Sunday, January 01, 2012

Try asking why

"Dismayed judges have ordered Corrections bosses to read an expert's book on rehabilitation after being shocked a P-addicted prisoner would be forced to wait years for drug treatment.
In a Court of Appeal decision last month, three judges cited Roger Brooking's book Flying Blind, which slams the government's hard-line approach to law and order.
Long-term inmates must now wait until they are eligible for parole before being offered drug and alcohol rehabilitation in prison, but judges quashed Glen Fleming's minimum non-parole term of four years so he could seek treatment sooner..."
Firstly, imprisonment SHOULD be drug treatment, in that it should be easier to stay off drugs in a controlled environment. OK, here we insert the Tui Ad bit, as the opposite is true. It is easy to get drugs in, as the powers-that-be will not commit resources to effective enforcement, such a boundary patrols, scanner technology and adequate specialized search units. 
Secondly, the legal fraternity is the first to start the shrill wailing about 'inmate rights' and harassment when a drugs crackdown occurs. Judges- that's your union buddies.
Taking the pragmatic approach, Corrections give the treatment at the end of sentence, in the fainthope that at least the inmate is released clean. 

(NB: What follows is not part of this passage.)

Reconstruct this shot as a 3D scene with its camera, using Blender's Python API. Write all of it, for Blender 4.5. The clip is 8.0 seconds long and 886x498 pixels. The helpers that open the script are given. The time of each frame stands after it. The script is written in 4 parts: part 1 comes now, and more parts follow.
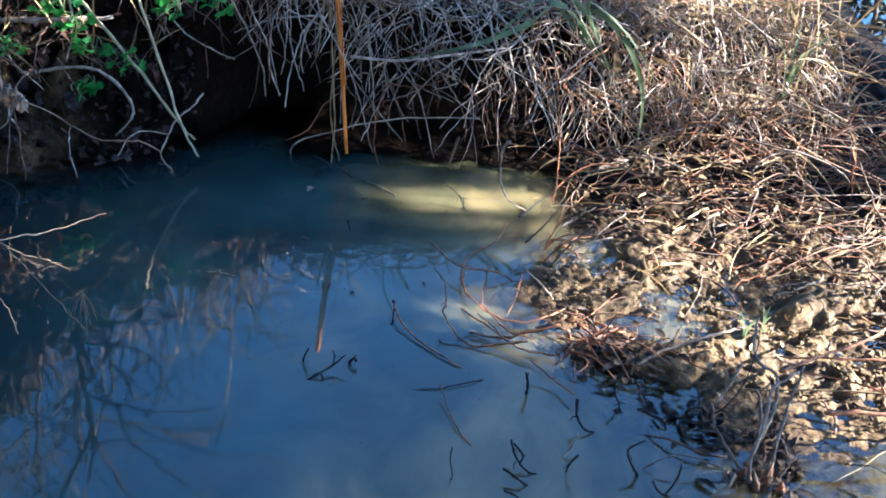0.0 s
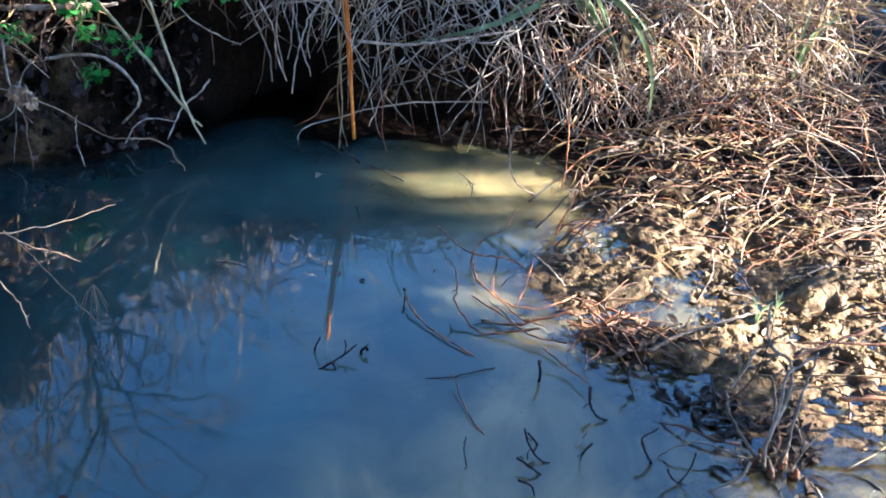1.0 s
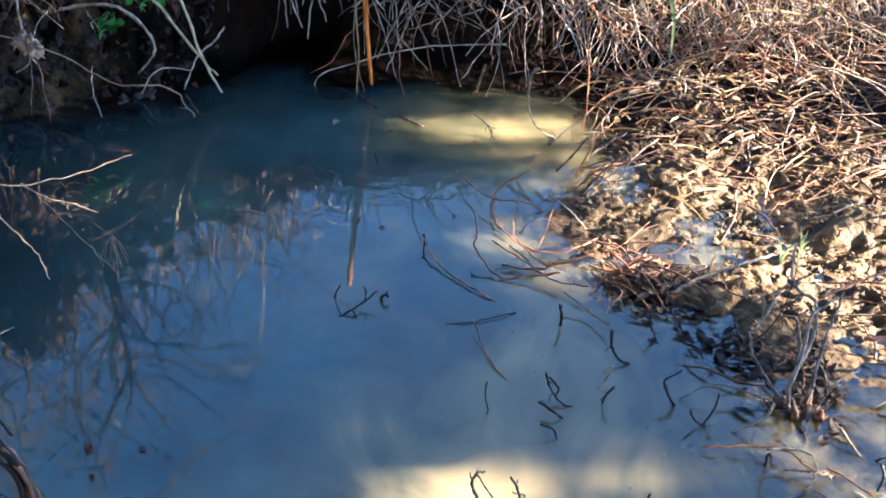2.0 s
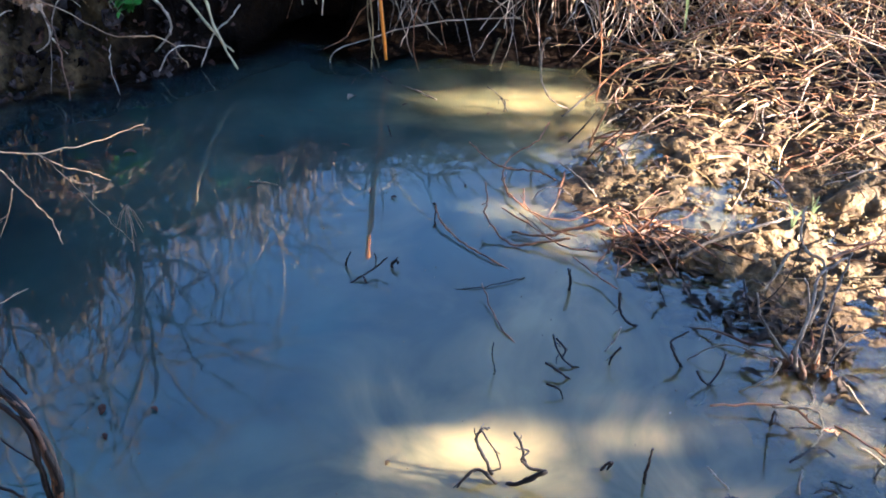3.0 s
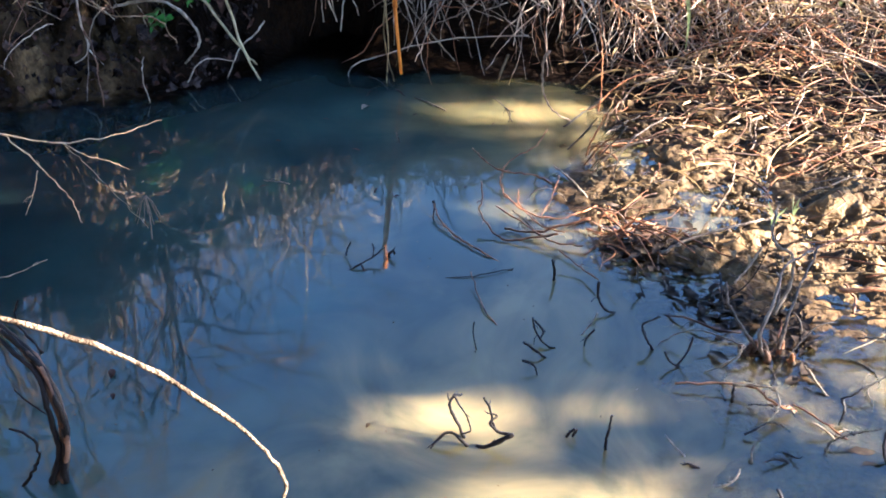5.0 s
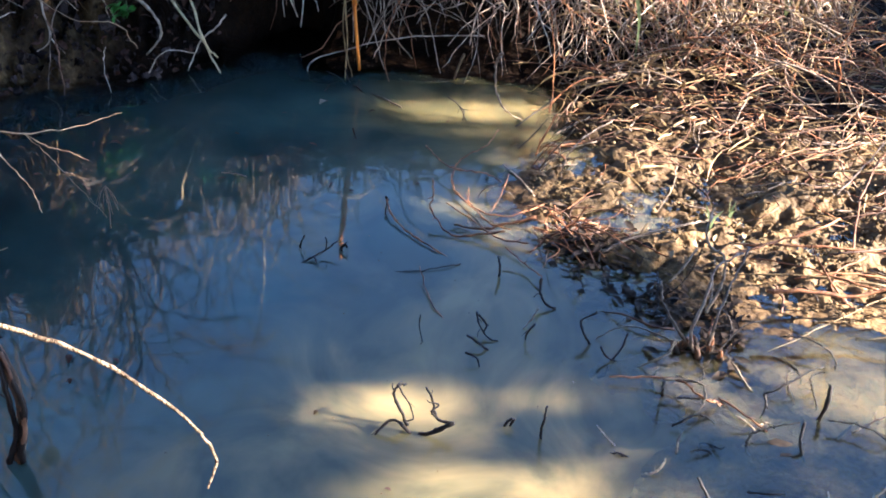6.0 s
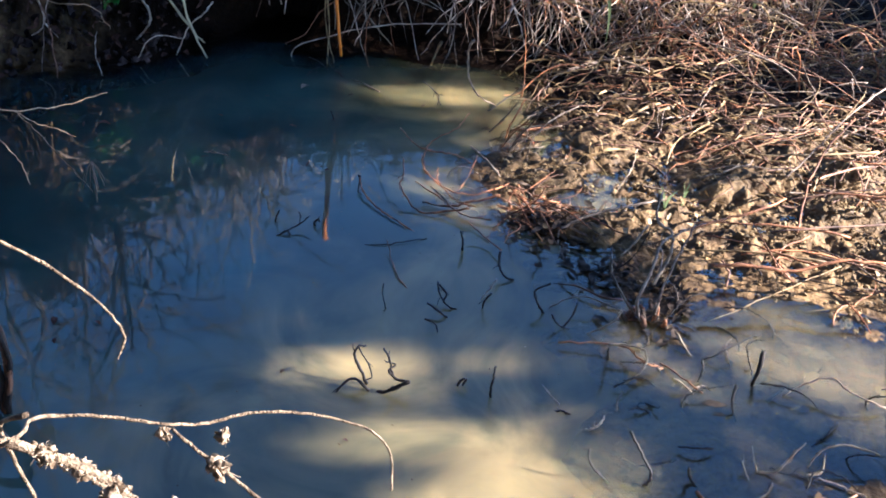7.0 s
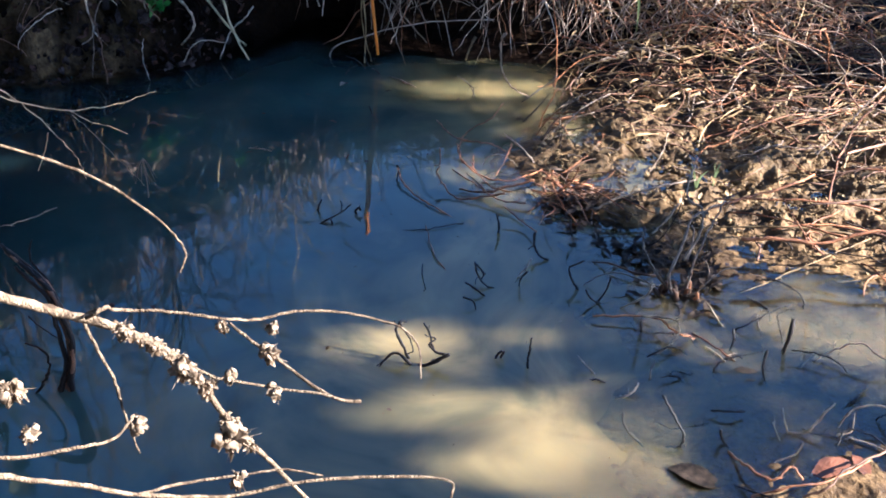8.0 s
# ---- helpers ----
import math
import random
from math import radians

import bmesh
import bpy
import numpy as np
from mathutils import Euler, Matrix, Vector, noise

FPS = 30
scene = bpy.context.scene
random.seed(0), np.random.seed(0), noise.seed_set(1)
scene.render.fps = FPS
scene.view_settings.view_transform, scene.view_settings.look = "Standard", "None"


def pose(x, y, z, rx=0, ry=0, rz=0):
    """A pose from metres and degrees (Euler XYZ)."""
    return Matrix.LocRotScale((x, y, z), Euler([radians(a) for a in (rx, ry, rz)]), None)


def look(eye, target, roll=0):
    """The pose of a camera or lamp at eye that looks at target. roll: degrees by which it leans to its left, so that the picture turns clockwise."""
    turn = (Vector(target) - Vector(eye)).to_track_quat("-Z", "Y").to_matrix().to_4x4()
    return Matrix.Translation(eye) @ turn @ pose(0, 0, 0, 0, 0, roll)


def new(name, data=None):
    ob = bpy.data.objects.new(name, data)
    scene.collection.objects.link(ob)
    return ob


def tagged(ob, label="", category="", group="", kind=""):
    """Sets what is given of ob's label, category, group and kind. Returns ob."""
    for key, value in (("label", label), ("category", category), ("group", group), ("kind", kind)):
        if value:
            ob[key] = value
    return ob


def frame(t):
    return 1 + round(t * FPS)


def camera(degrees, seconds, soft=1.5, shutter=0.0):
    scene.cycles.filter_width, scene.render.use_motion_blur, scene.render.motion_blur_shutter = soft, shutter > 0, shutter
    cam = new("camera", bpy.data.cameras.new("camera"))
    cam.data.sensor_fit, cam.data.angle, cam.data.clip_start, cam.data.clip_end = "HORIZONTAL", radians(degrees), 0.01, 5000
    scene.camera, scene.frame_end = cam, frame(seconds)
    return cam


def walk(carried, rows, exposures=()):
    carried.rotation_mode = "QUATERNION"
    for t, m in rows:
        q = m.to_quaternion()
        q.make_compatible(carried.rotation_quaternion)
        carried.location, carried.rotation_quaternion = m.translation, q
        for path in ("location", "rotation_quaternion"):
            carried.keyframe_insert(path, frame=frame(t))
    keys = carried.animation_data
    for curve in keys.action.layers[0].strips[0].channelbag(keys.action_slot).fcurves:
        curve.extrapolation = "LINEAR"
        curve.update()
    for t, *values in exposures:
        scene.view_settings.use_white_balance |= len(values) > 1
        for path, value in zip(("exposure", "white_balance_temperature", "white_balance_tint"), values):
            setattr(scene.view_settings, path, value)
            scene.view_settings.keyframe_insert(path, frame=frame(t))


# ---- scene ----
cam = camera(46.1, 8.0, soft=1.8)
PATH = [
    (0, look((0.196, 0.122, 1.119), (0.006, 1.877, 0.18), 5.6)),
    (0.5, look((0.191, 0.129, 1.132), (-0.001, 1.871, 0.17), 5.1)),
    (1, look((0.182, 0.138, 1.128), (-0.012, 1.873, 0.152), 5.0)),
    (1.5, look((0.179, 0.152, 1.128), (-0.026, 1.863, 0.112), 4.4)),
    (2, look((0.189, 0.151, 1.118), (-0.036, 1.828, 0.052), 3.4)),
    (2.2, look((0.192, 0.145, 1.108), (-0.038, 1.812, 0.027), 3.0)),
    (3.5, look((0.283, 0.101, 1.083), (-0.038, 1.753, 0.002), 1.2)),
    (4, look((0.33, 0.067, 1.074), (-0.025, 1.726, 0.015), 0.9)),
    (4.5, look((0.362, 0.019, 1.076), (-0.011, 1.685, 0.034), 0.7)),
    (5.8, look((0.393, -0.054, 1.124), (0.016, 1.635, 0.122), 2.0)),
    (6, look((0.409, -0.069, 1.139), (0.102, 1.612, 0.1), 3.5)),
    (6.5, look((0.473, -0.124, 1.169), (0.21, 1.551, 0.109), 4.8)),
    (7, look((0.512, -0.177, 1.179), (0.201, 1.495, 0.126), 3.9)),
    (7.5, look((0.536, -0.225, 1.181), (0.183, 1.442, 0.134), 2.6)),
    (8, look((0.548, -0.267, 1.173), (0.152, 1.394, 0.132), 0.9)),
]
walk(cam, PATH, exposures=[(0.0, 3.57, 4680, 5), (1.0, 3.85, 4870, 6), (2.0, 3.95, 5180, 10), (4.5, 3.92, 5400, 12), (6.0, 3.6, 5380, 12), (6.5, 3.28, 5130, 12), (8.0, 3.02, 4920, 11)])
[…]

Want to get real on managing drugs in prison? Try the following:
  • Mandatory regular screening for all inmates, using the lower cost kits, not the gold-plated standard tests, required by legal appeals.
  • NO contact visits- all visits from behind the plexiglas.
  • Effective 'Boarder patrolling' of prison property.
  • More detector dog units.
  • Use the new body scanning technology- if it's good enough for citizens using an airport, it's good enough for crims.
  • NO personal property in prisons.
  • Severe penalties for attempting to smuggle contraband.

You WILL get results.


Mark.V. said...

Maybe the reason Prison authorities are unable to keep drugs out of prison is because they don't realy want to. Stoned or high prisoners are more easily managed.

Oswald Bastable said...

True, a stoned crim is a happy crim- but a crim on meth is trouble about to happen.